Determine the number of lines that have the string "from" in them, and give only that number.
+ + + + +
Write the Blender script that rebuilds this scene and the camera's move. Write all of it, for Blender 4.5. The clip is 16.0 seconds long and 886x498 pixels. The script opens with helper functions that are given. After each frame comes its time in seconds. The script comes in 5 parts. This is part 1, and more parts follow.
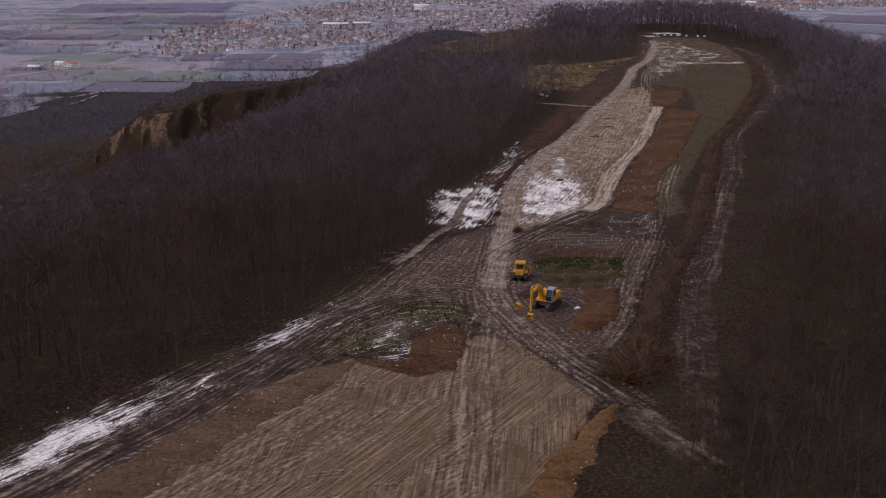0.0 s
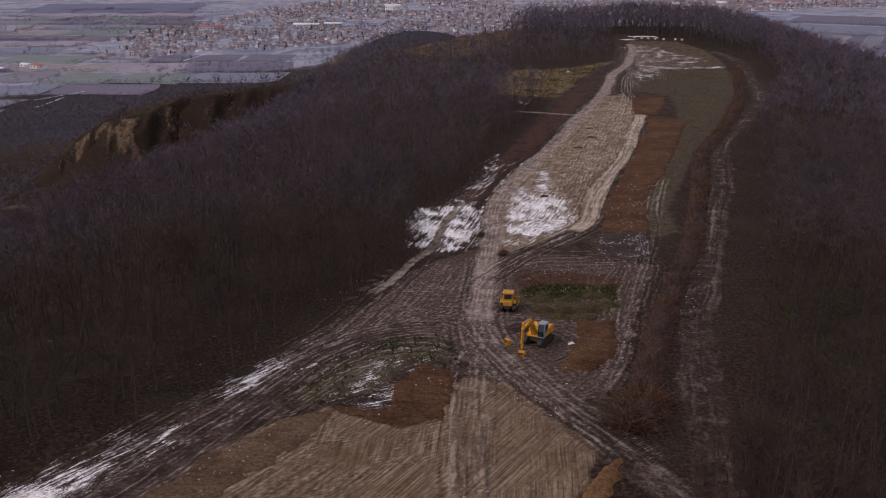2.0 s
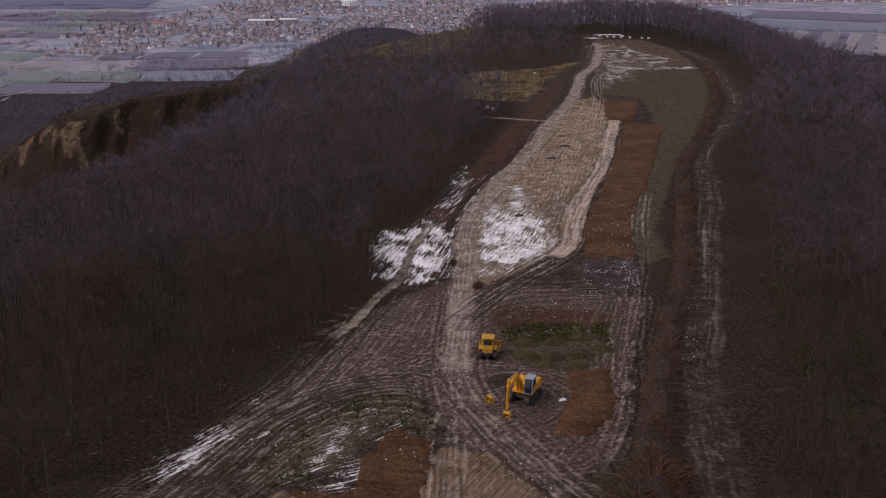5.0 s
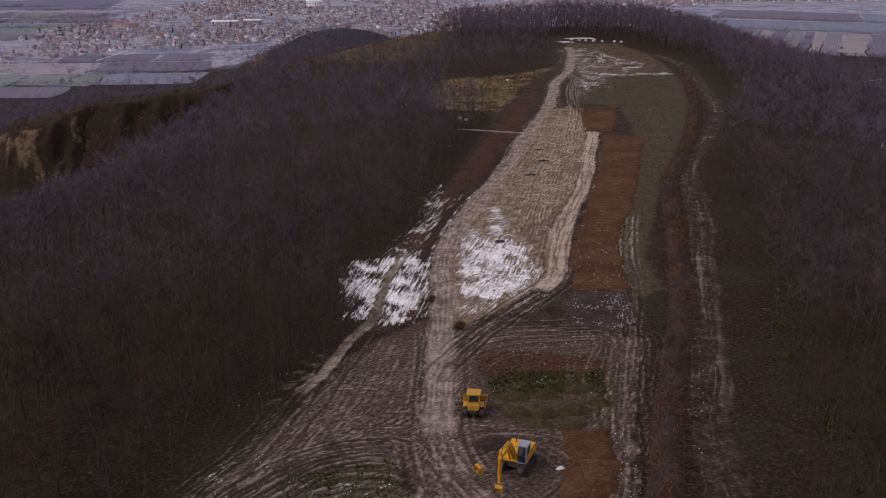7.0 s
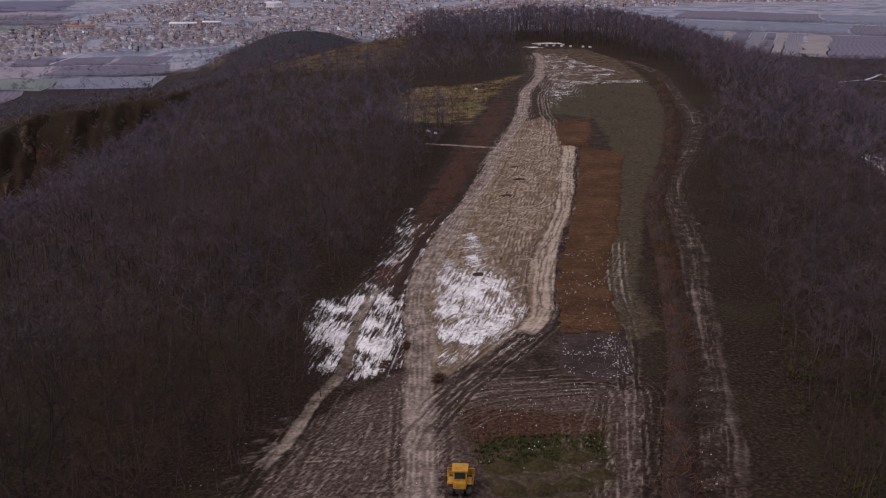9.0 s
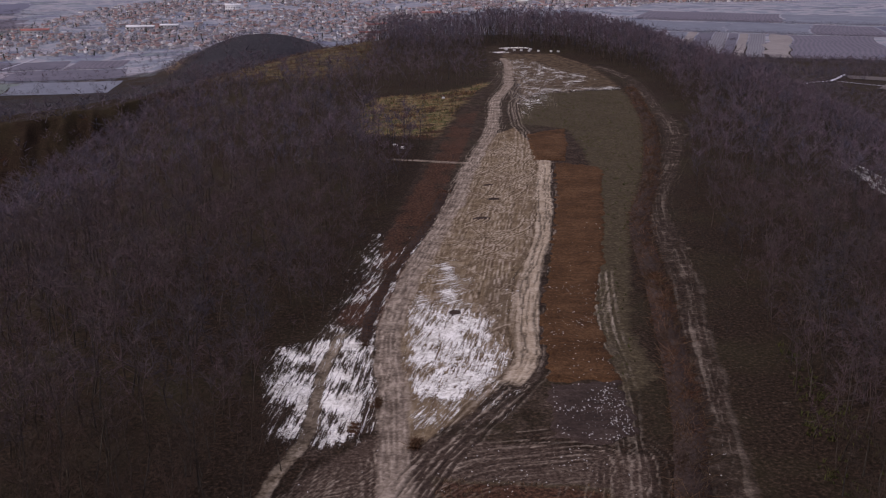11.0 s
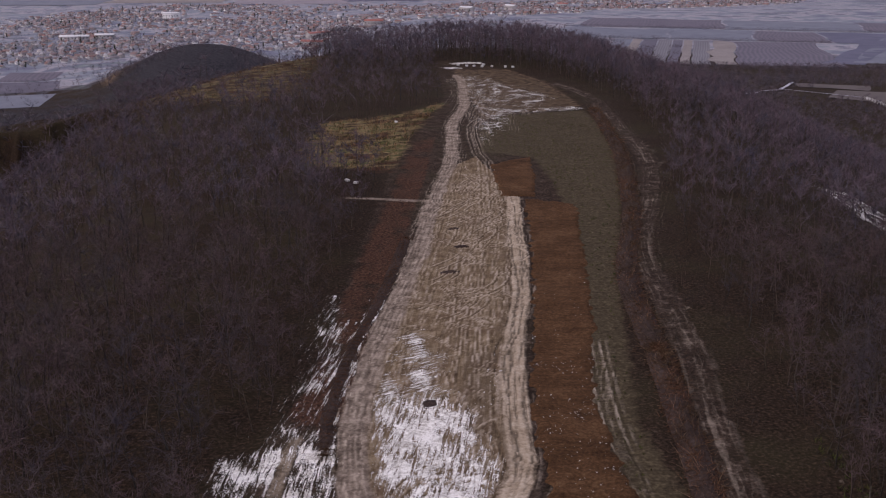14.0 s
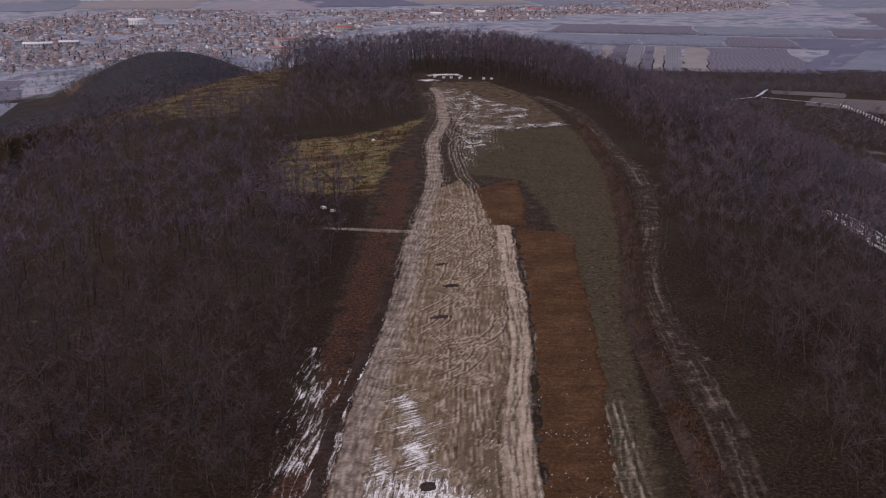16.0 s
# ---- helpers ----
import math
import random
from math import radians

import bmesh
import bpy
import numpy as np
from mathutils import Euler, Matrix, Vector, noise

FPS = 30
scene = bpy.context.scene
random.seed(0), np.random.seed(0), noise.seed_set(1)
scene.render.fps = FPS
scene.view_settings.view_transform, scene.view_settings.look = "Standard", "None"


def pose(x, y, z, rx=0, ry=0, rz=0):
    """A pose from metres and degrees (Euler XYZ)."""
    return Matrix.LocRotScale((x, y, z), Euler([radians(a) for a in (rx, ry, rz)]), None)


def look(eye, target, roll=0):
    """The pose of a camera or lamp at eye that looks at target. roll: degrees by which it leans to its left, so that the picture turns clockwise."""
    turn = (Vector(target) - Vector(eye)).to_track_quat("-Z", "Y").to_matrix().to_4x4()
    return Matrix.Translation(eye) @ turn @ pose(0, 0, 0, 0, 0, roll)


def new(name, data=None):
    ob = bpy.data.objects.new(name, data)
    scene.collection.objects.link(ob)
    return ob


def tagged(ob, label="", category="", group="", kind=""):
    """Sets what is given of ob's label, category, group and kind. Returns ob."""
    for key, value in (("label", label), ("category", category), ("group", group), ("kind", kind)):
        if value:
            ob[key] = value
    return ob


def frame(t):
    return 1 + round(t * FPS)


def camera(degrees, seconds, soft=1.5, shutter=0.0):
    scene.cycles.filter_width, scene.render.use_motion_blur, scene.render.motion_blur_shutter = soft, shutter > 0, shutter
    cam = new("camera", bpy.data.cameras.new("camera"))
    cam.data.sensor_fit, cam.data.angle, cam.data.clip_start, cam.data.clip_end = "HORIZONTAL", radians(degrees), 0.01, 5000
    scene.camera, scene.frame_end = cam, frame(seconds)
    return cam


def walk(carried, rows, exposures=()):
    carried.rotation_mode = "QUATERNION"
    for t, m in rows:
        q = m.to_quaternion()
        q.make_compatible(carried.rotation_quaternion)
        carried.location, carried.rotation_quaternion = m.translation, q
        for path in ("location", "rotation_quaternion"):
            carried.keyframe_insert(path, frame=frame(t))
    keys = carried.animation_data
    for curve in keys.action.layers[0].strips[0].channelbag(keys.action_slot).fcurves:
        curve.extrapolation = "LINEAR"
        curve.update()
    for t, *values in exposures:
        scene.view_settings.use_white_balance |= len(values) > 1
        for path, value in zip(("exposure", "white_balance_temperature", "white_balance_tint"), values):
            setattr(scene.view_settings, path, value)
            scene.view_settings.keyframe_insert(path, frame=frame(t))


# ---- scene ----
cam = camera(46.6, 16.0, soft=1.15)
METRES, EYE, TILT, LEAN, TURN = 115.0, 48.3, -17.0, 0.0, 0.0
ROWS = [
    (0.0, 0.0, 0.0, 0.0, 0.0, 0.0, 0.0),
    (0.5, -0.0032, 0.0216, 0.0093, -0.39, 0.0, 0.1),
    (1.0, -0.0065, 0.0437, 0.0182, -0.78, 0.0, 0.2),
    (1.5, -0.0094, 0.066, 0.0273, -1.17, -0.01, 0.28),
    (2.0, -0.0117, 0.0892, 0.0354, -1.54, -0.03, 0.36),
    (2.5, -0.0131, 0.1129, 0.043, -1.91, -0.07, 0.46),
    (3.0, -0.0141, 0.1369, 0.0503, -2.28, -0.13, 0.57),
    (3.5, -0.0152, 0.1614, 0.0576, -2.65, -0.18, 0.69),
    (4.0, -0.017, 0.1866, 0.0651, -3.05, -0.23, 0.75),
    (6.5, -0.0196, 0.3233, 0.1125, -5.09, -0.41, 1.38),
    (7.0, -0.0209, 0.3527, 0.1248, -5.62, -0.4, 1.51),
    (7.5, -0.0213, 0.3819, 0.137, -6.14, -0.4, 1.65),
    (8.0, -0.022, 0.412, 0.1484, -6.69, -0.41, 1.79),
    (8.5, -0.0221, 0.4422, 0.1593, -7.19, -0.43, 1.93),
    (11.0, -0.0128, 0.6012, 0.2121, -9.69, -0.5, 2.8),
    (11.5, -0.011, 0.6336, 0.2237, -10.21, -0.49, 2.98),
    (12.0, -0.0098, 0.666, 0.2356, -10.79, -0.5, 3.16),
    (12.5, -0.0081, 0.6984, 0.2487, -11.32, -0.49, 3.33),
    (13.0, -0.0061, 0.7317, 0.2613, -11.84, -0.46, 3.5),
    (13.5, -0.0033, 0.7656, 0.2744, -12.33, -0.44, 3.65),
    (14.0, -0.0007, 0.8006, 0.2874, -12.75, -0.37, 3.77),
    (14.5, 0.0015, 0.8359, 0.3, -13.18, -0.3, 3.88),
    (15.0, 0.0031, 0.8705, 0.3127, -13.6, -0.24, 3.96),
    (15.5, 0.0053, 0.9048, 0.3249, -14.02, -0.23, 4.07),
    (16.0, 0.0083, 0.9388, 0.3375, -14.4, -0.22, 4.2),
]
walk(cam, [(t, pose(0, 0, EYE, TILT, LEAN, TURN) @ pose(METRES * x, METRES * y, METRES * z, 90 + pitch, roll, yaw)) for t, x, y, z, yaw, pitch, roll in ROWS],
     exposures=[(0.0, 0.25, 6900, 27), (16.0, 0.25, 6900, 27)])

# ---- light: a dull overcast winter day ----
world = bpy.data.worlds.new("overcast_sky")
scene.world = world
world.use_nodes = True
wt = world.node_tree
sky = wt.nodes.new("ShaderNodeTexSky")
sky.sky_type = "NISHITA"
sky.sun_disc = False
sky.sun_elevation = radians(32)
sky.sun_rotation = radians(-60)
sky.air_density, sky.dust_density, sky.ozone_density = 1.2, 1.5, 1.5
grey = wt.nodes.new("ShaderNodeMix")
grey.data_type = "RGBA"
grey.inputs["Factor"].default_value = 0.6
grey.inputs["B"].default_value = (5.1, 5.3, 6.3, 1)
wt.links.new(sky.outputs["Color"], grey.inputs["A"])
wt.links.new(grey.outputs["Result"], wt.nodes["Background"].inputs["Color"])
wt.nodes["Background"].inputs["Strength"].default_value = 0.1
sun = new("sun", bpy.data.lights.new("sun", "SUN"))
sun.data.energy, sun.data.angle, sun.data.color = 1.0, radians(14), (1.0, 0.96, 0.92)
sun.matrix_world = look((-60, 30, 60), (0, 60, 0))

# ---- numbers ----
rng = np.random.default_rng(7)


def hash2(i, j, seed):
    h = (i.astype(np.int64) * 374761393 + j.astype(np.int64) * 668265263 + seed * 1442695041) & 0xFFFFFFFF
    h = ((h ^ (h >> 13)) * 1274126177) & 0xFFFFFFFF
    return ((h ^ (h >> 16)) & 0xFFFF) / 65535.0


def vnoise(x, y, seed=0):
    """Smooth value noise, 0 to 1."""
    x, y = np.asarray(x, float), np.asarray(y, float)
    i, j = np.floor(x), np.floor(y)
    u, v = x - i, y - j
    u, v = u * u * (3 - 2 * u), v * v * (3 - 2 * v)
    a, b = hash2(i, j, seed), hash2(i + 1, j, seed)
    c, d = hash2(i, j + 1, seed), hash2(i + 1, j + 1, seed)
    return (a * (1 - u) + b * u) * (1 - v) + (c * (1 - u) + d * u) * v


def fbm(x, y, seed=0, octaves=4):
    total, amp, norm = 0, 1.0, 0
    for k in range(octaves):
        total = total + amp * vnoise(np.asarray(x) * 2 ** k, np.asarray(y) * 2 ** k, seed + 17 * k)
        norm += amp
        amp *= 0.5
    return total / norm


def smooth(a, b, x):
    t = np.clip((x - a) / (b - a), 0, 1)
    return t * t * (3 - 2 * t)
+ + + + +
▶ _FULL SOLUTION_
3